### [GIVEN INSTRUCTION]
Reproduce the span that opens at the line containing "4. More parts follow." and closes at the line containing "return f * (1", both lines included, without alteration and without any other line.

(Lines of data)

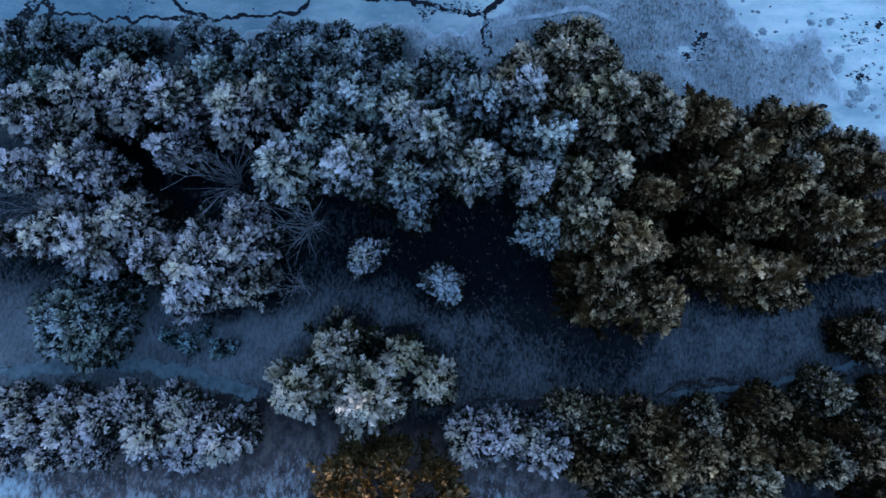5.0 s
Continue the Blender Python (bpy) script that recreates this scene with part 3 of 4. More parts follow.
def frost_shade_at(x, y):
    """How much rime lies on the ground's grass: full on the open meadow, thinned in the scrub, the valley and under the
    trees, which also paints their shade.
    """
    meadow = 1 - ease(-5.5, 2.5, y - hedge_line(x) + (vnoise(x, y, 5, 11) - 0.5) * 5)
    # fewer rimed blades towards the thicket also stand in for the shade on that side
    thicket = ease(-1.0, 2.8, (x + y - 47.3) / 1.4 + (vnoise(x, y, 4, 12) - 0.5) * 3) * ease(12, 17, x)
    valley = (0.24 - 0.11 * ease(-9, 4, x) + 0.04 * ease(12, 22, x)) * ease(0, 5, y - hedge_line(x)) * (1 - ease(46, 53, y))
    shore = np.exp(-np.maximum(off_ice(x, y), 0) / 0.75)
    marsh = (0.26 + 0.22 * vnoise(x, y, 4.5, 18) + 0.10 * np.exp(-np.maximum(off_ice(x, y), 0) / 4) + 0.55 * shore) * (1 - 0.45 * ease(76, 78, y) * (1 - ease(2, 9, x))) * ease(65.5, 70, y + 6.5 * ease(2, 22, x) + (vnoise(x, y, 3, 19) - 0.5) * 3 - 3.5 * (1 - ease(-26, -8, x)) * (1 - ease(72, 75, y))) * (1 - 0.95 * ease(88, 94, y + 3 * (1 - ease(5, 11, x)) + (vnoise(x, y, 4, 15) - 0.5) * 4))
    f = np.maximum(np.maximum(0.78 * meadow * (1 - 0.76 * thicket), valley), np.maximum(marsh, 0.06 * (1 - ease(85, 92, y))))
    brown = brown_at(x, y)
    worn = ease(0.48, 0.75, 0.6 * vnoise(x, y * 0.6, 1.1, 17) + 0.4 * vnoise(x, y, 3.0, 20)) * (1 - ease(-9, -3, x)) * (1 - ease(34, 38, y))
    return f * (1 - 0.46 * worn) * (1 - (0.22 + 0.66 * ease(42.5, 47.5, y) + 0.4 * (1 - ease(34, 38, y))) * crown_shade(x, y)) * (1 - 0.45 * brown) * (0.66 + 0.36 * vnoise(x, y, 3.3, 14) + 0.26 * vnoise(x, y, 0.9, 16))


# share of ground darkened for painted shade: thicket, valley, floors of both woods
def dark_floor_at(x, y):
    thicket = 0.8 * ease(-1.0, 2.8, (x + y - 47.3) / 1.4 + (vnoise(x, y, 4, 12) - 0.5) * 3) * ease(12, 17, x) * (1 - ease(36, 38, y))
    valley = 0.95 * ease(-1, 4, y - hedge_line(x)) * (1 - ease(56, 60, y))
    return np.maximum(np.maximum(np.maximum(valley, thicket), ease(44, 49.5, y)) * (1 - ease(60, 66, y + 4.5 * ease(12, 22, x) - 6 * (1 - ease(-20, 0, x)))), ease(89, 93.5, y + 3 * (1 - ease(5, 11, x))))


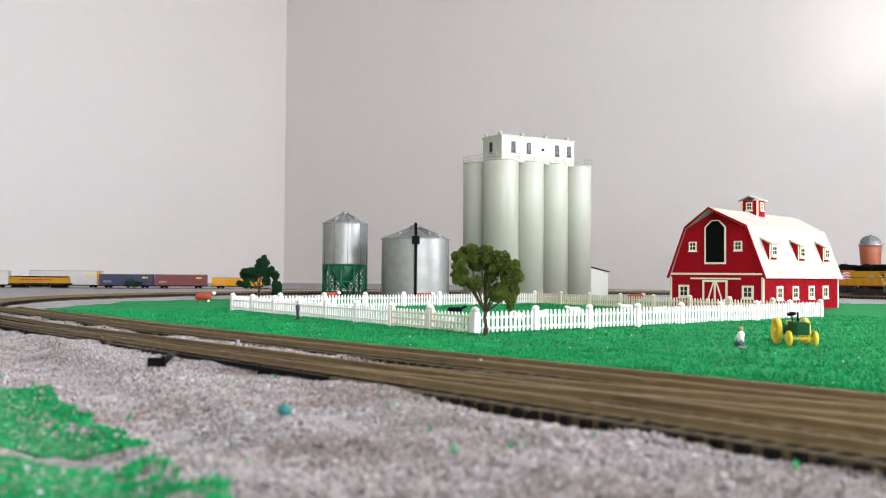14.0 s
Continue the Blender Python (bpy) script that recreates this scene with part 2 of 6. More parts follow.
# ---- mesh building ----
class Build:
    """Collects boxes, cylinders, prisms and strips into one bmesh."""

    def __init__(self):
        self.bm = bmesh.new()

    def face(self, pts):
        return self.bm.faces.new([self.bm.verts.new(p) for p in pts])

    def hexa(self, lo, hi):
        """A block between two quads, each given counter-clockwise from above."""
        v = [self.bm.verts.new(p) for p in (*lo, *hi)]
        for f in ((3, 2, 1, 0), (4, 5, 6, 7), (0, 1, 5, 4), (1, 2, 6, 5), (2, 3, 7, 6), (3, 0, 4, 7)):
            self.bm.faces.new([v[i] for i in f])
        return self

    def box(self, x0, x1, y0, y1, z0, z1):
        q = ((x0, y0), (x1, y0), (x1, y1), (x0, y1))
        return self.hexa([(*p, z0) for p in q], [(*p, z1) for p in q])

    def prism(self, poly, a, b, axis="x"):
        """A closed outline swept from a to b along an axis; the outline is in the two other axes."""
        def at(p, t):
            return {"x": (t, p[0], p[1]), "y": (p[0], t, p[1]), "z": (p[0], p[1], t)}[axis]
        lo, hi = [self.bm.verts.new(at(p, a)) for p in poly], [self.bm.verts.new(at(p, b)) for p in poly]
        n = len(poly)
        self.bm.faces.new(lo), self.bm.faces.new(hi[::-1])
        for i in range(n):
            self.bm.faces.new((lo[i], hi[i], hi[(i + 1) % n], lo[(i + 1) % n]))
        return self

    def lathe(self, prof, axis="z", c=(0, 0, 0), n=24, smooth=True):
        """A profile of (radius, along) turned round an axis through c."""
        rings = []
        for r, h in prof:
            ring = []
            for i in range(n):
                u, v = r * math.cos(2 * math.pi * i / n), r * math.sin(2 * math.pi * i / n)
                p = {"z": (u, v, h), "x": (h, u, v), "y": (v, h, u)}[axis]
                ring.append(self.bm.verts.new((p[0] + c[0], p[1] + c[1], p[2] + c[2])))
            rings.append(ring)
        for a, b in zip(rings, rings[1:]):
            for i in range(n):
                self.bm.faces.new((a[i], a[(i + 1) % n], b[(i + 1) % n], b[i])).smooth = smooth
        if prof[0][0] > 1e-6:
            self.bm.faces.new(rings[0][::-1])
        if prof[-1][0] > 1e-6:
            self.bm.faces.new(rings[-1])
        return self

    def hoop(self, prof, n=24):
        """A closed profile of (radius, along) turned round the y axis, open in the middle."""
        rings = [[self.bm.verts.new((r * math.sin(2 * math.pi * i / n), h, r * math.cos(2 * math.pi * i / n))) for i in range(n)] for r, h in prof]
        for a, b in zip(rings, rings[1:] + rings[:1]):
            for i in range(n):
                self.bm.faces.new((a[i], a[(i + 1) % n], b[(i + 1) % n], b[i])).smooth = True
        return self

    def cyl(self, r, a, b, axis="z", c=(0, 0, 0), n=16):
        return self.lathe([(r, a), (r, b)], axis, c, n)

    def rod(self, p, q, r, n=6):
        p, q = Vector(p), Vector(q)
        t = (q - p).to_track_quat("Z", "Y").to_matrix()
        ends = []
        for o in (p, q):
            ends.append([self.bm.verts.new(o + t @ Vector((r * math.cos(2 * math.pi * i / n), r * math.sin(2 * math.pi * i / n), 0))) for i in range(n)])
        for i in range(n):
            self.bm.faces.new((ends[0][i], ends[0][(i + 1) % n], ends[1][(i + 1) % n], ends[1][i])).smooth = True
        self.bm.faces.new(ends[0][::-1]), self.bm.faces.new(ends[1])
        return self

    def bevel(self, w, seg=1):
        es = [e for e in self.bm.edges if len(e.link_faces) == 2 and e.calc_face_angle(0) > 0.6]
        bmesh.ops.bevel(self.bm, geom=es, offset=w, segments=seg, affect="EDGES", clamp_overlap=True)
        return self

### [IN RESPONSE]
Continue the Blender Python (bpy) script that recreates this scene with part 3 of 4. More parts follow.
def frost_shade_at(x, y):
    """How much rime lies on the ground's grass: full on the open meadow, thinned in the scrub, the valley and under the
    trees, which also paints their shade.
    """
    meadow = 1 - ease(-5.5, 2.5, y - hedge_line(x) + (vnoise(x, y, 5, 11) - 0.5) * 5)
    # fewer rimed blades towards the thicket also stand in for the shade on that side
    thicket = ease(-1.0, 2.8, (x + y - 47.3) / 1.4 + (vnoise(x, y, 4, 12) - 0.5) * 3) * ease(12, 17, x)
    valley = (0.24 - 0.11 * ease(-9, 4, x) + 0.04 * ease(12, 22, x)) * ease(0, 5, y - hedge_line(x)) * (1 - ease(46, 53, y))
    shore = np.exp(-np.maximum(off_ice(x, y), 0) / 0.75)
    marsh = (0.26 + 0.22 * vnoise(x, y, 4.5, 18) + 0.10 * np.exp(-np.maximum(off_ice(x, y), 0) / 4) + 0.55 * shore) * (1 - 0.45 * ease(76, 78, y) * (1 - ease(2, 9, x))) * ease(65.5, 70, y + 6.5 * ease(2, 22, x) + (vnoise(x, y, 3, 19) - 0.5) * 3 - 3.5 * (1 - ease(-26, -8, x)) * (1 - ease(72, 75, y))) * (1 - 0.95 * ease(88, 94, y + 3 * (1 - ease(5, 11, x)) + (vnoise(x, y, 4, 15) - 0.5) * 4))
    f = np.maximum(np.maximum(0.78 * meadow * (1 - 0.76 * thicket), valley), np.maximum(marsh, 0.06 * (1 - ease(85, 92, y))))
    brown = brown_at(x, y)
    worn = ease(0.48, 0.75, 0.6 * vnoise(x, y * 0.6, 1.1, 17) + 0.4 * vnoise(x, y, 3.0, 20)) * (1 - ease(-9, -3, x)) * (1 - ease(34, 38, y))
    return f * (1 - 0.46 * worn) * (1 - (0.22 + 0.66 * ease(42.5, 47.5, y) + 0.4 * (1 - ease(34, 38, y))) * crown_shade(x, y)) * (1 - 0.45 * brown) * (0.66 + 0.36 * vnoise(x, y, 3.3, 14) + 0.26 * vnoise(x, y, 0.9, 16))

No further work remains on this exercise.